Emotional and Physical Affairs — Which is Worse?

by Pamela J. Hobart

Evolutionary psychology is super hip these days, and fortunately not all of it is speculative. Actual academics publish real studies into the evolutionary roots of human behavior, and these headlines sometimes thrill. This just in from researchers at Kansas State University: two thirds of women studied report that they'd be more hurt by a male partner's emotional affair than a physical one. As reported in the DailyMail:

Two-thirds of women said emotional attachment is more hurtful than extra-marital sex. But for men, just a third said that their partner forming an emotional bond with another man was more painful than having a passionate affair with them.
Four-fifths of women said they would be more jealous of their partner falling in love with someone else than trying different sexual positions with another woman. While over half of men said the idea of their partner in bed with someone else was a bigger upset.

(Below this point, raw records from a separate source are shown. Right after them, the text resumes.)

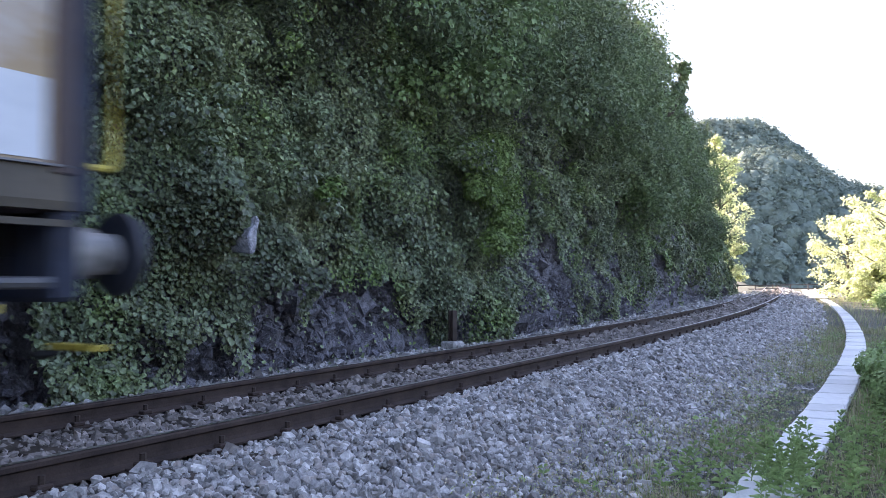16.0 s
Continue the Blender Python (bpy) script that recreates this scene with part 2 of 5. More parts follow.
M_INK = mat("dark_faded_lettering", (0.16, 0.15, 0.15), (0.24, 0.225, 0.215), 0.6, scale=6, fine=30, bump=0.03)


# ---- helpers of this scene ----
def flush_mesh(name, bm):
    me = bpy.data.meshes.new(name)
    bm.normal_update()
    bm.to_mesh(me)
    bm.free()
    return me


def part(name, bm, material, parent, label="", smooth=False):
    me = flush_mesh(name, bm)
    me.materials.append(material)
    if smooth:
        me.polygons.foreach_set("use_smooth", [True] * len(me.polygons))
        me.set_sharp_from_angle(angle=radians(35))
    ob = new(name, me)
    ob.parent = parent
    return tagged(ob, label) if label else ob


def empty(name, label, category, group="", kind=""):
    ob = new(name)
    ob.empty_display_size = 0.2
    return tagged(ob, label, category, group, kind)


def box(bm, x0, x1, y0, y1, z0, z1, bevel=0.0):
    r = bmesh.ops.create_cube(bm, size=1.0, matrix=Matrix.Translation(((x0 + x1) / 2, (y0 + y1) / 2, (z0 + z1) / 2)) @ Matrix.Diagonal((abs(x1 - x0), abs(y1 - y0), abs(z1 - z0), 1)))
    if bevel:
        es = list({e for v in r["verts"] for e in v.link_edges})
        bmesh.ops.bevel(bm, geom=es, offset=bevel, segments=1, affect="EDGES")
    return bm


def rod(bm, a, b, r, n=8, r2=None):
    a, b = Vector(a), Vector(b)
    d = b - a
    m = Matrix.Translation((a + b) / 2) @ d.to_track_quat("Z", "Y").to_matrix().to_4x4()
    bmesh.ops.create_cone(bm, cap_ends=True, segments=n, radius1=r, radius2=r if r2 is None else r2, depth=d.length, matrix=m)
    return bm


def pipe(bm, pts, r, n=8):
    """A bent tube through pts."""
    pts = [Vector(p) for p in pts]
    rings = []
    for i, p in enumerate(pts):
        d = (pts[min(i + 1, len(pts) - 1)] - pts[max(i - 1, 0)]).normalized()
        q = d.to_track_quat("Z", "Y")
        rings.append([bm.verts.new(p + q @ Vector((r * math.cos(2 * math.pi * k / n), r * math.sin(2 * math.pi * k / n), 0))) for k in range(n)])
    for a, b in zip(rings[:-1], rings[1:]):
        for k in range(n):
            bm.faces.new((a[k], a[(k + 1) % n], b[(k + 1) % n], b[k]))
    bm.faces.new(rings[0][::-1]), bm.faces.new(rings[-1])
    return bm


def rounded(pts, r=0.12, n=4):
    """The corners of a line of points rounded."""
    pts = [Vector(p) for p in pts]
    out = [pts[0]]
    for a, p, b in zip(pts[:-2], pts[1:-1], pts[2:]):
        u, v = (a - p).normalized(), (b - p).normalized()
        for k in range(n + 1):
            t = k / n
            out.append((p + u * r) * (1 - t) ** 2 + p * 2 * t * (1 - t) + (p + v * r) * t * t)
    return out + [pts[-1]]


def prism(bm, poly, y0, y1):
    """A polygon of (x, z) drawn out from y0 to y1."""
    a = [bm.verts.new((x, y0, z)) for x, z in poly]
    b = [bm.verts.new((x, y1, z)) for x, z in poly]
    fs = [bm.faces.new(a), bm.faces.new(b[::-1])]
    for i in range(len(poly)):
        j = (i + 1) % len(poly)
        fs.append(bm.faces.new((a[j], a[i], b[i], b[j])))
    bmesh.ops.recalc_face_normals(bm, faces=fs)
    return bm


def prism_x(bm, poly, x0, x1):
    """A polygon of (y, z) drawn out from x0 to x1."""
    a = [bm.verts.new((x0, y, z)) for y, z in poly]
    b = [bm.verts.new((x1, y, z)) for y, z in poly]
    fs = [bm.faces.new(a), bm.faces.new(b[::-1])]
    for i in range(len(poly)):
        j = (i + 1) % len(poly)
        fs.append(bm.faces.new((a[j], a[i], b[i], b[j])))
    bmesh.ops.recalc_face_normals(bm, faces=fs)
    return bm


def lathe(bm, prof, n=32, axis="Y", at_=(0, 0, 0)):
    """A profile of (along, radius) turned round an axis."""
    rings = []
    for h, r in prof:
        ring = []
        for k in range(n):
            c, s = math.cos(2 * math.pi * k / n) * r, math.sin(2 * math.pi * k / n) * r
            p = (c, h, s) if axis == "Y" else (h, c, s)
            ring.append(bm.verts.new((p[0] + at_[0], p[1] + at_[1], p[2] + at_[2])))
        rings.append(ring)
    fs = []
    for a, b in zip(rings[:-1], rings[1:]):
        for k in range(n):
            fs.append(bm.faces.new((a[k], a[(k + 1) % n], b[(k + 1) % n], b[k])))
    fs.append(bm.faces.new(rings[0])), fs.append(bm.faces.new(rings[-1]))
    bmesh.ops.recalc_face_normals(bm, faces=fs)
    return bm


def fast_mesh(name, verts, faces, material, smooth=False):
    """A mesh from arrays: verts (n, 3) and faces (m, k)."""
    me = bpy.data.meshes.new(name)
    verts, faces = np.asarray(verts, np.float32), np.asarray(faces, np.int32)
    m, k = faces.shape
    me.vertices.add(len(verts)), me.loops.add(m * k), me.polygons.add(m)
    me.vertices.foreach_set("co", verts.ravel())
    me.loops.foreach_set("vertex_index", faces.ravel())
    me.polygons.foreach_set("loop_start", np.arange(0, m * k, k, dtype=np.int32))
    me.polygons.foreach_set("use_smooth", np.full(m, smooth))
    me.update(calc_edges=True)
    me.materials.append(material)
    return me


def turns(rng, n):
    """n random rotation matrices."""
    q = rng.normal(size=(n, 4))
    q /= np.linalg.norm(q, axis=1)[:, None]
    w, x, y, z = q.T
    return np.stack([1 - 2 * (y * y + z * z), 2 * (x * y - z * w), 2 * (x * z + y * w), 2 * (x * y + z * w), 1 - 2 * (x * x + z * z), 2 * (y * z - x * w),
                     2 * (x * z - y * w), 2 * (y * z + x * w), 1 - 2 * (x * x + y * y)], 1).reshape(n, 3, 3)


CUBE_V = np.array([[x, y, z] for x in (-1, 1) for y in (-1, 1) for z in (-1, 1)], float) * 0.5
CUBE_F = np.array([[0, 1, 3, 2], [4, 6, 7, 5], [0, 4, 5, 1], [2, 3, 7, 6], [0, 2, 6, 4], [1, 5, 7, 3]])


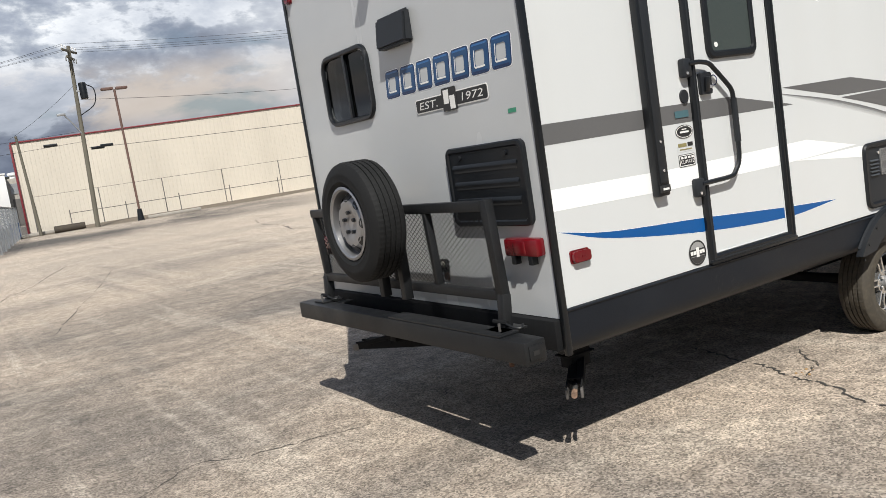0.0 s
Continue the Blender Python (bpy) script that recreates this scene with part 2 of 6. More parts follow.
# rear wall shares the side's grey; its darker sky reflection is in the colour
M_REAR = mat("fibreglass_rear_shaded", (0.495, 0.508, 0.514), 0.24, vary=0.03, scale=0.9, fine=200, bump=0.0004, coat=0.3, dirt=(0.5, 0.48, 0.45), dirt_amount=0.12, stretch=(1, 1.6, 0.4))
M_WHITE = mat("white_vinyl", (0.865, 0.877, 0.87), 0.32, vary=0.02, coat=0.1)
M_BLUE = mat("blue_vinyl", (0.005, 0.082, 0.275), 0.36, vary=0.06, spec=0.3)
M_GREY = mat("grey_vinyl", (0.118, 0.117, 0.117), 0.38, vary=0.06, coat=0.1)
M_DARK = mat("charcoal_vinyl", (0.035, 0.035, 0.036), 0.35, vary=0.1, coat=0.1)
M_FADE = mat("soft_grey_vinyl", (0.30, 0.30, 0.295), 0.4, vary=0.06)
M_NAVY = mat("navy_vinyl", (0.012, 0.025, 0.085), 0.32, vary=0.08, coat=0.2)
M_SKY = mat("sky_blue_vinyl", (0.045, 0.15, 0.36), 0.3, vary=0.05)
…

The convenient, evolutionary explanation for these findings is this: women care more about men's emotional affairs, because they would have historically depended heavily on men for support and an emotional affair would seem to threaten that. Men, on the other hand, would have historically been preoccupied with assuring paternity of their female partner's children. If a woman were to have sex with another man, that could make an evolutionary fool of him, as he pours resources into raising some other dude's kid. Therefore, our ancestors — other things being equal — are the women who did best in securing men's emotional commitment, and the men who did best in securing women's sexual exclusivity.

OK, plausible enough, but hold the phone. How did researchers arrive at this conclusion in the first place? Well, if you look at the actual journal article from Evolutionary Psychology (PDF available here), you'll figure out that the results were generated from a sample of 477 heterosexual young adults: "238 men and 239 women, with an average age of 19.04 years and a standard deviation of 1.98 years." — you guessed it: college students!

While this population is often used in psychological research, it leaves something to be desired. The students took this poll for course credit, and there's no particular reason to think that they are perfectly representative of either adults their age in general (including non-college students and those not enrolled in psychology courses), or of adults of other ages. Surveys are also problematic: people are notoriously unreliable both at predicting how hypothetical scenarios will make them feel, and at honestly reporting those predictions when they know researchers will be assessing and judging them.

College-aged adults also have little experience with long-term monogamous relationships, and affairs of either kind (or the temptation thereof). One explanation for their responses on the survey is that they have some deep-seated, evolved attitudes towards types of cheating. Another explanation is that they're judging affairs based on other inputs: social conditioning such as movies and television and music, things they've read, and etc.

So when a person is cheated on by his or her partner, that person's response is kind of "natural," but also kind of shaped by how he or she has been taught to assess the relative badness of the transgression. Women in particular may learn from social cues that men are constantly overly sexually tempted and prone to giving in to this temptation, but as long your male partner remains a decent provider, you should turn a blind eye to minor sexual affairs. Then perhaps men realize that they can get away with this, so they do.

But, qualms with the study's research methods aside, let's assume that the evolutionary story is basically correct. It suggests that responses to cheating are deeply connected to complementary relationships between men and women, with a division of economic and family labor. But this structure of relationships is breaking down. Fewer women are relying on men for material support than ever before (either out of choice, or because of "the end of men"), and the long-term partnerships that do form seem to be more about self-actualization and personal growth than dividing labor. For these couples, whose bonds are not primarily based upon paternity and childrearing, physical and emotional affairs are probably comparable: whether both forbidden, or permitted.